Sunny side upshot
What is it with Indians in the 21st century obsessing about an eclipse? Having spent a considerable part of the previous hundred years living with power cuts, an extra hour in the dark is certainly not headline news.india Updated: Jul 21, 2009 22:49 IST
What is it with Indians in the 21st century obsessing about an eclipse? Having spent a considerable part of the previous hundred years living with power cuts, an extra hour in the dark is certainly not headline news. Wednesday’s outage, in sharp contradistinction to the man-made variety, comes with adequate warning, as it has ever since Thales of Miletus predicted the first solar hide-and-seek in 585 BC. Most of us will probably have slept through the dawn penumbra, umbra and antumbra, in any case, and the rare early bird would have a celestial reason for some extra shut-eye. So why the fuss?

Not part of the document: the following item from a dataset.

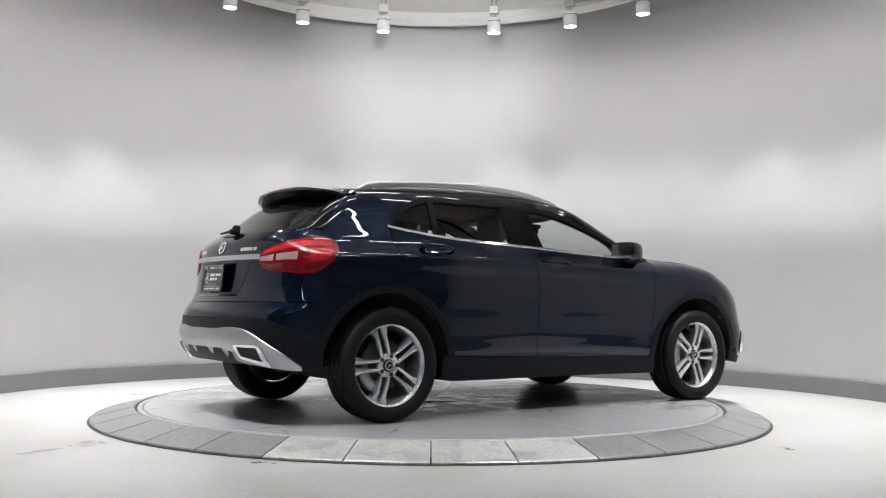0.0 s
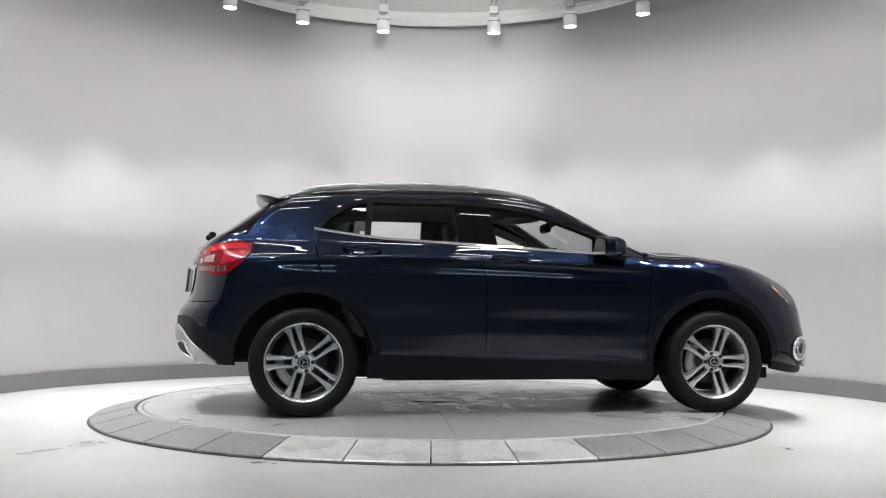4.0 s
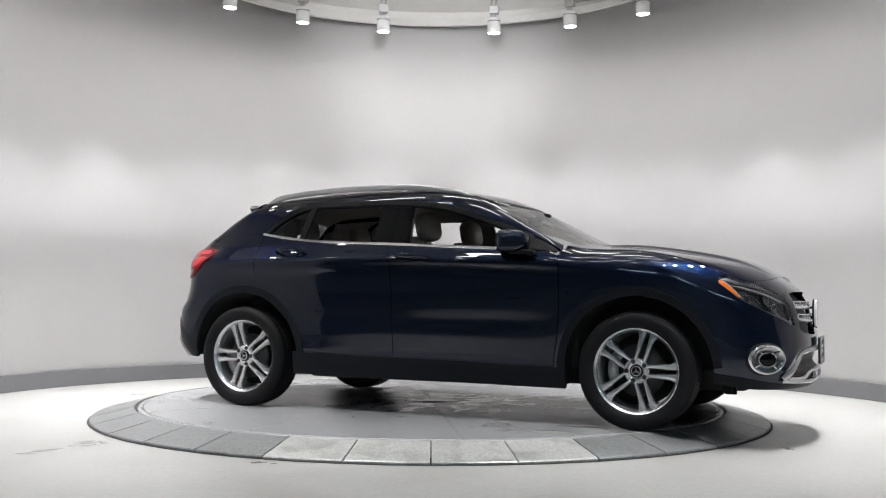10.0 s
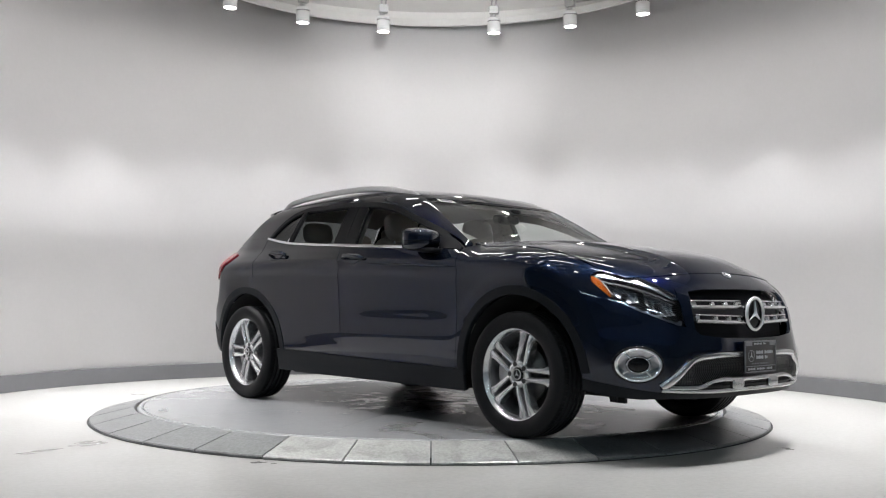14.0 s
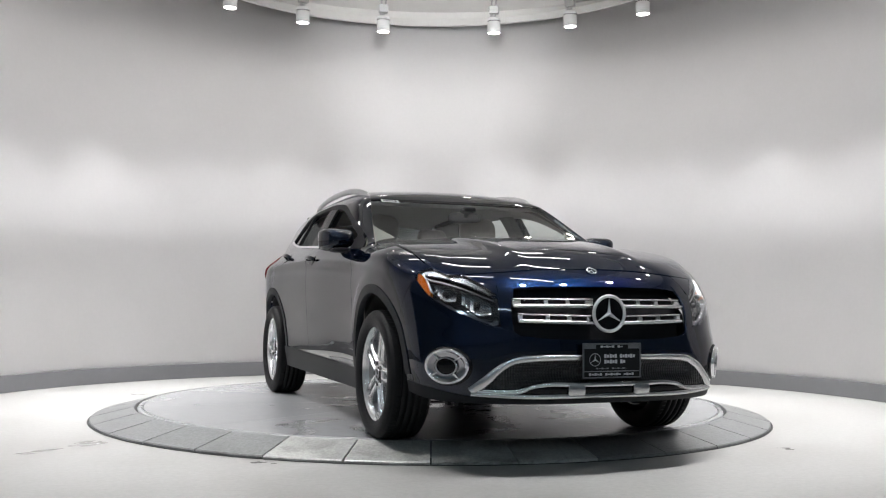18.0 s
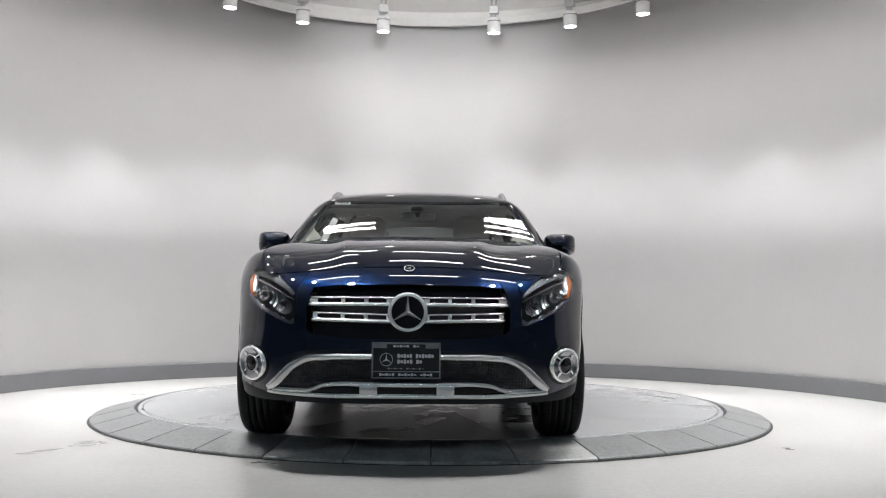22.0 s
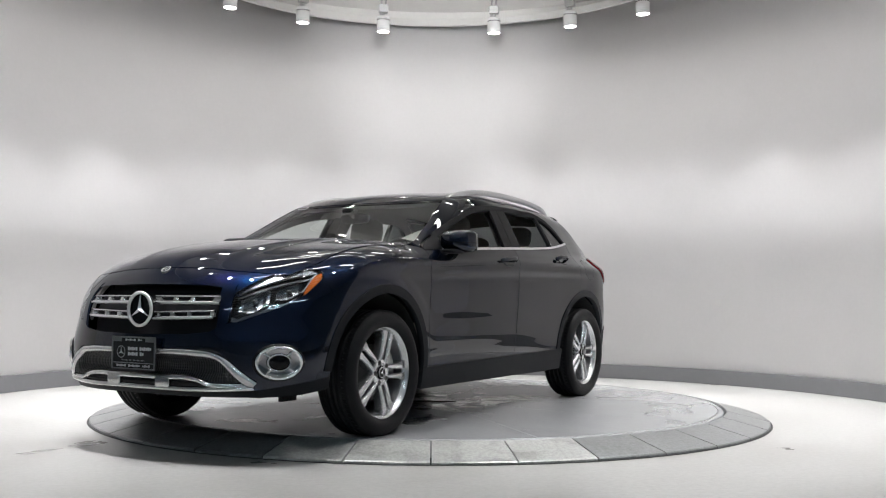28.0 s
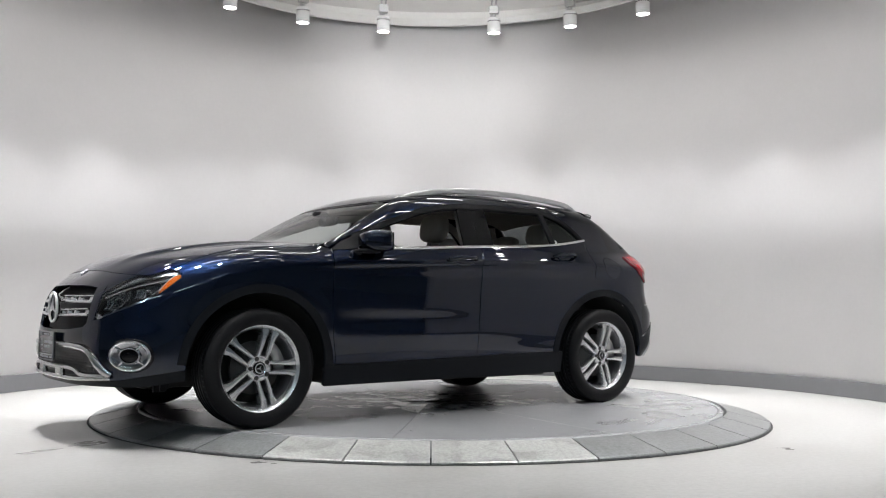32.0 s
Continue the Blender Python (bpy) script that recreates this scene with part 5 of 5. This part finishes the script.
def build_car():
    car = empty("car", "dark blue metallic compact crossover standing on the turntable", "car")
    build_doors(car)
    hood_line, hood_front = build_bonnet(car)
    build_wings(car, hood_line)
    quarter_edge, pillar_edge, pillar_top = build_quarters(car)
    build_roof(car, pillar_top)
    build_front(car, hood_front, hood_line)
    build_rear(car, quarter_edge, pillar_edge)
    # dark sheets added behind the shut lines to keep light from leaking through
    for x0, x1, z0, z1 in ((-0.90, 0.92, 0.40, 0.80), (-1.42, 1.02, 0.80, 1.03)):
        q = by_side(*np.meshgrid(np.linspace(x0, x1, 40), np.linspace(z0, z1, 12), indexing="ij"))
        pair("inner_shell", q, DARK, car, off=-0.032, thick=0)
    for s in (1, -1):
        bm = bmesh.new()
        box(bm, 1.79, s * 0.62 - 0.03, 0.225, 1.80, s * 0.62 + 0.03, 0.29, 0.003)
        box(bm, 1.80, s * 0.60 - 0.012, 0.205, 1.86, s * 0.60 + 0.012, 0.28, 0.003)
        box(bm, 1.80, s * 0.65 - 0.008, 0.212, 1.84, s * 0.65 + 0.008, 0.28, 0.003)
        part("air_deflector", bm, BLACK, car, "black flap below the bumper")
    build_sills(car)
    build_arches(car)
    build_glass(car)
    build_cabin(car)
    for s in (1, -1):
        build_mirror(car, s)
    first = build_wheel()
    places = [(HUB_F, 1, 36), (HUB_F, -1, 0), (HUB_R, 1, 36), (HUB_R, -1, 36)]
    for i, (hub, s, turn) in enumerate(places):
        m = Matrix.Translation((hub[0], s * 0.786, hub[1])) @ Matrix.Rotation(radians(-90 * s), 4, "X") @ Matrix.Rotation(radians(turn), 4, "Z")
        w = first if i == 0 else copy_thing(first, m)
        w.parent = car
        w.matrix_basis = m
    return car


car = build_car()
# ---- what moves: the turntable's disc and the car on it ----
TURN = [(0, 34.39), (1, 28.09), (2, 21.94), (3, 15.76), (4, 9.69), (5, 3.65), (6, -2.21), (7, -8.25), (8, -14.03), (9, -19.88), (10, -25.63),
        (11, -31.58), (12, -36.9), (13, -42.53), (14, -47.93), (15, -53.37), (16, -58.75), (17, -63.8), (18, -69.39), (19, -74.71), (20, -80.02),
        (21, -85.12), (22, -90.42), (23, -95.5), (24, -100.75), (25, -106.03), (26, -111.26), (27, -116.57), (28, -122.0), (29, -127.36),
        (30, -132.7), (31, -138.49), (32, -144.29)]
OFFSET = pose(0.388, -0.093, 0.0)


def motions():
    walk(table, [(t, pose(0, 0, 0, 0, 0, a)) for t, a in TURN])
    walk(car, [(t, pose(0, 0, 0, 0, 0, a) @ OFFSET) for t, a in TURN])


motions()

Be very sure fuss there will be. A godawful one at that. For the next 24 hours you will be subjected to the passage of the moon across the sun caught on television camera. Every excruciating second of the seven-minute spectacle will be analysed on the squawk box for hours. Astronomers and astrologers will have been pulled out of the woodwork to give hysterical anchors time to catch their breath, religious fervour will be captured from across the country, even the monkey in the zoo will be shot sporting a solar filter. The misery does not end there. Newspapers the morning after will have ‘Star gazers gathering food for thought’, ‘Sun worshippers swaying to a cosmic dance’, and ‘Cocks crowing twice’. All in big bold type. And all alongside images of a suspiciously similar dark circle. The three-ring media circus will have its day in the sun.
Those of us who shut our eyes to the longest eclipse of the sun this side of the millennium will have to pay the price. There’s one way out though. Grab a pair of those special sunglasses they hawk during these events, and keep them on all of today.